# Search optimization techniques in AI Search

In [6]:
import os
from dotenv import load_dotenv
import pandas as pd
from openai import AzureOpenAI
from pypdf import PdfReader

# Load environment variables from .env file
load_dotenv(override=True)

True

In [2]:
search_service_endpoint = os.environ["AZURE_SEARCH_ENDPOINT"]
search_service_key = os.environ["AZURE_SEARCH_KEY"]
azure_openai_endpoint = os.environ["AZURE_OPENAI_ENDPOINT"]
azure_openai_key = os.getenv("AZURE_OPENAI_KEY")
azure_openai_embedding_deployment = os.getenv("AZURE_OPENAI_EMBEDDING_DEPLOYMENT", "text-embedding-3-large")
azure_openai_embedding_dimensions = int(os.getenv("AZURE_OPENAI_EMBEDDING_DIMENSIONS", 1024))
embedding_model_name = os.getenv("AZURE_OPENAI_EMBEDDING_DEPLOYMENT", "text-embedding-3-large")
azure_openai_api_version = os.getenv("AZURE_OPENAI_API_VERSION", "2024-06-01")

In [4]:
embedding = AzureOpenAI(
        azure_deployment=azure_openai_embedding_deployment,
        api_version=azure_openai_api_version,
        azure_endpoint=azure_openai_endpoint,
        api_key=azure_openai_key
    )

def get_embeddings(text):
    response = embedding.create(input=text, model=embedding_model_name, dimensions=azure_openai_embedding_dimensions)
    return response.data[0].embedding

# def get_quantized_embeddings(text):
#     response = openai_client.embeddings.create(input=text, model=embedding_model_name, dimensions=azure_openai_embedding_dimensions)
#     return response.data[0].quantized_embedding

In [5]:
data_folder = 'data'
files = os.listdir(data_folder)
file_path = os.path.join(data_folder, files[0])
pdf_content = PdfReader(file_path)

In [23]:
from azure.search.documents.indexes import SearchIndexClient
import azureml.vector_optimizations.azure_search_manager as asm

indexes = {
    "all-options-with-binary": {
        "use_binary_compression": True,
        "use_float16": True,
        "use_stored": False,
        "truncation_dimension": 1024
    }
}
base_index_name = "movies"
embedding_dimensions = azure_openai_embedding_dimensions
search_index_client = SearchIndexClient(search_service_endpoint, search_service_key)
for index, options in indexes.items():
    index = asm.create_index(f"{base_index_name}-{index}", dimensions=embedding_dimensions, **options)
    search_index_client.create_or_update_index(index)
print("Created indexes")

AttributeError: module 'azure_search_manager' has no attribute 'create_index'

In [3]:
from typing import List
import requests
import numpy as np

def fetch_embeddings(query_text: str) -> dict:
    # Define the URL and the data payload
    endpoint = "http://localhost:11434/api/embeddings"
    payload = {
        "model": "mxbai-embed-large:latest",
        "prompt": query_text
    }

    # Send the POST request
    response = requests.post(url=endpoint, json=payload)

    # Print the response
    return response.json()


def scalar_quantization(input_vector: List[float], quantization_type=np.uint8) -> List[int]:
    # Calculate the min and max for each dimension
    min_vals = np.min(input_vector, axis=0)
    max_vals = np.max(input_vector, axis=0)

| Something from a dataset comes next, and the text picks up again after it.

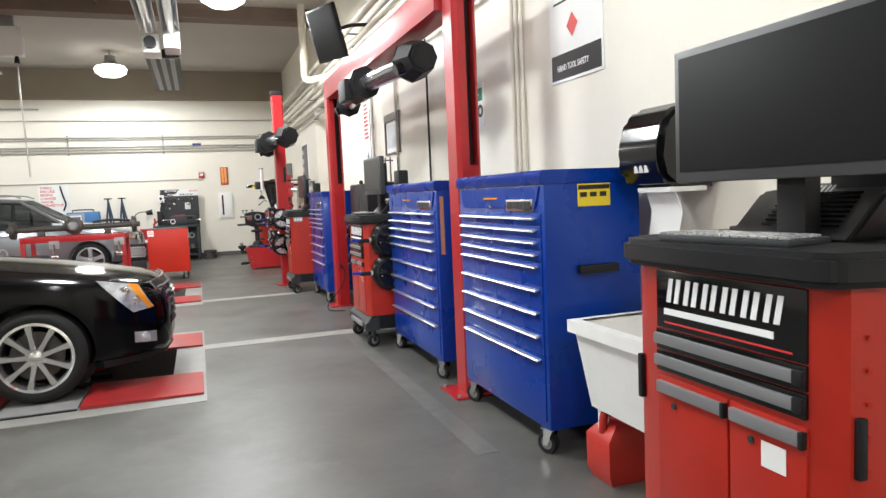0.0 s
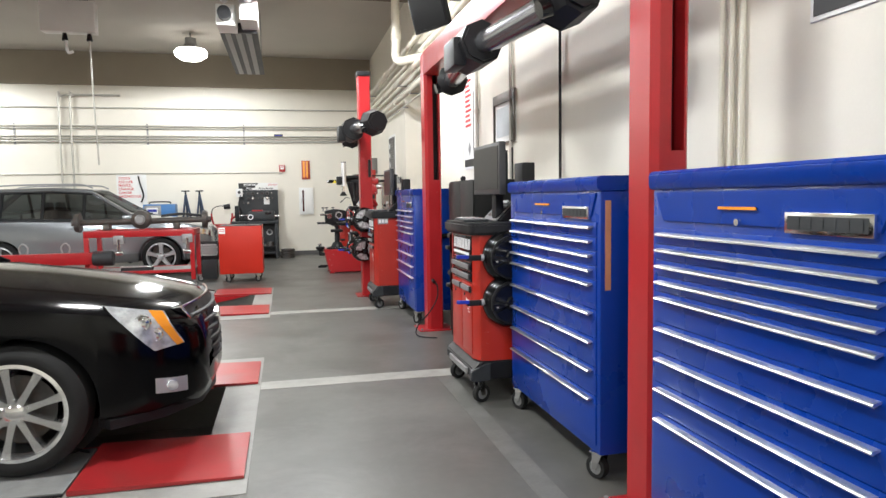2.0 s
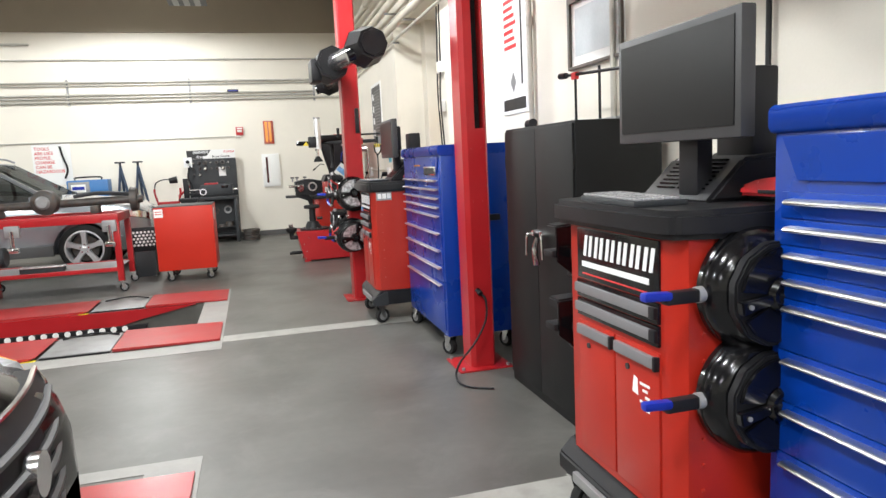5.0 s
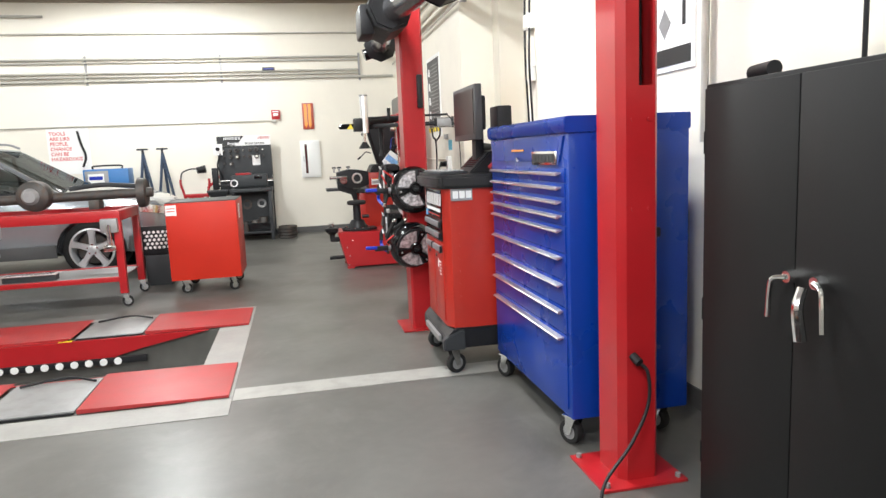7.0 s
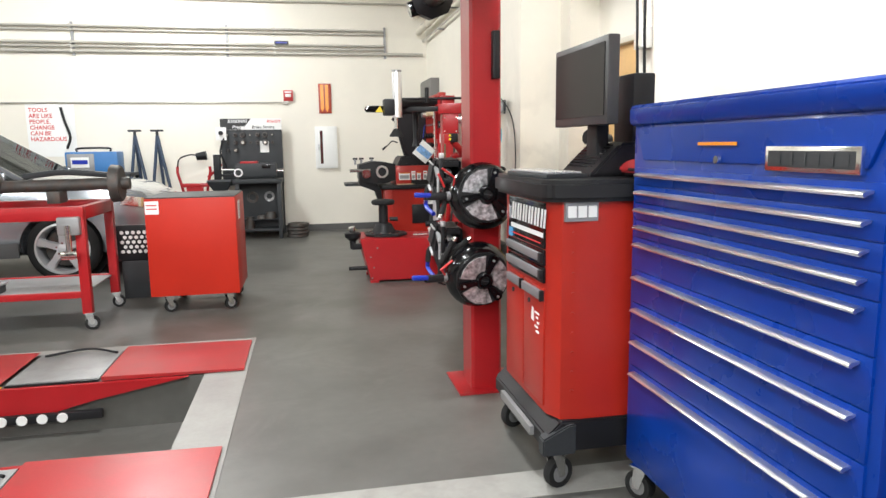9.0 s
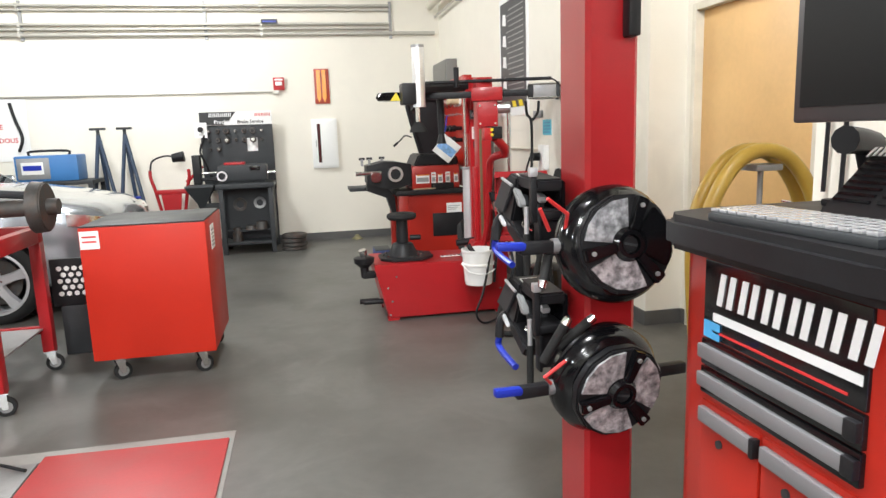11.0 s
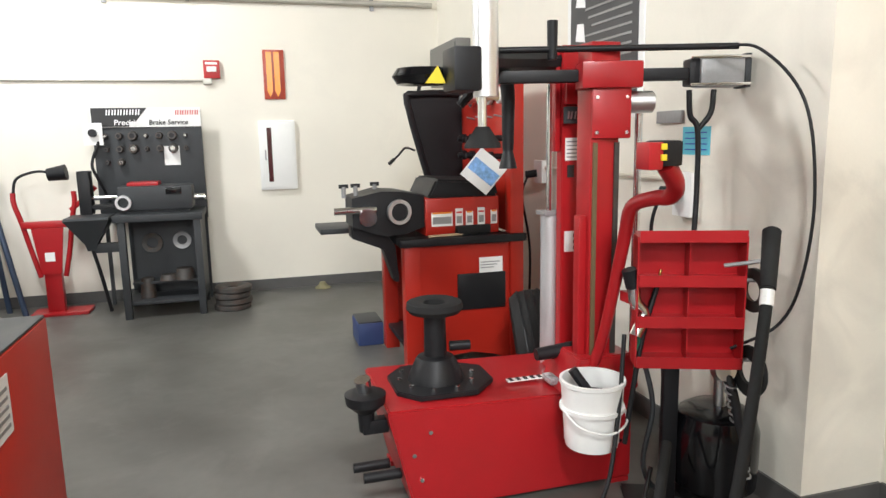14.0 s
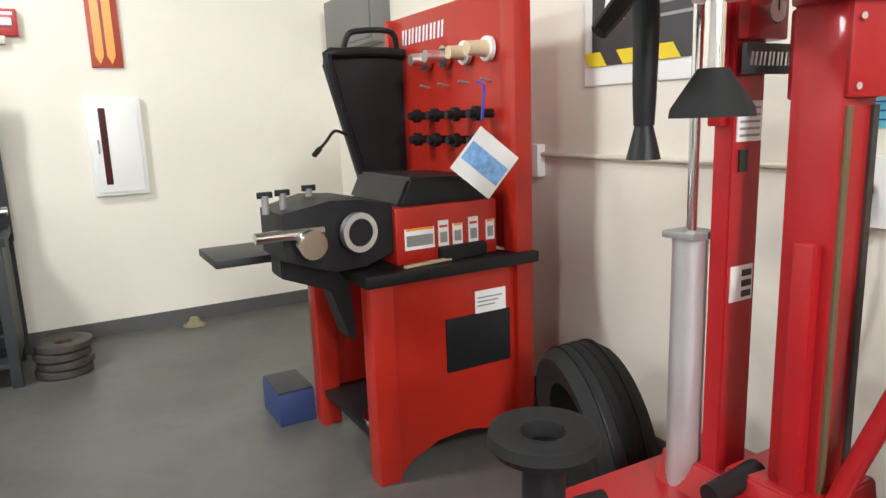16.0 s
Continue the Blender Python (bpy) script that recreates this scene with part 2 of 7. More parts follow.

    print(min_vals, max_vals)

    # Calculate scaling factor and zero point for each dimension
    scaling_factors = (max_vals - min_vals) / 255.0
    zero_points = -min_vals / scaling_factors

    # Quantize the embeddings
    quantized_embeddings = np.round((input_vector - min_vals) / scaling_factors).astype(quantization_type)

    return quantized_embeddings.tolist()


def binary_quantization(input_vector: List[float]) -> List[int]:
    # Convert embeddings to -1 or 1 based on their sign
    binary_embeddings = np.where(np.array(input_vector) >= 0, 1, -1)
    return binary_embeddings.tolist()


vector_response = fetch_embeddings(
    query_text="I am doing hard research on the quantization techniques in embeddings and LLM weights "
               "and its impact on hallucination")

embedding = vector_response['embedding']
print('Original Vector:')
print(vector_response['embedding'][:10])

scalar_quantized_vector = scalar_quantization(input_vector=embedding, quantization_type=np.uint16)
print('\nScalar Quantized Vector:')
print(scalar_quantized_vector[:10])

binary_quantized_vector = binary_quantization(input_vector=embedding)
print('\nBinary Quantized Vector:')
print(binary_quantized_vector[:10])

Original Vector:
[0.16300752758979797, 0.22726836800575256, -0.20111069083213806, -0.6051528453826904, 0.4125409722328186, -0.10740336775779724, 0.5433188080787659, 0.40219298005104065, -0.3696734309196472, 0.559572160243988]
-1.653213620185852 4.231903076171875

Scalar Quantized Vector:
[79, 81, 63, 45, 90, 67, 95, 89, 56, 96]

Binary Quantized Vector:
[1, 1, -1, -1, 1, -1, 1, 1, -1, 1]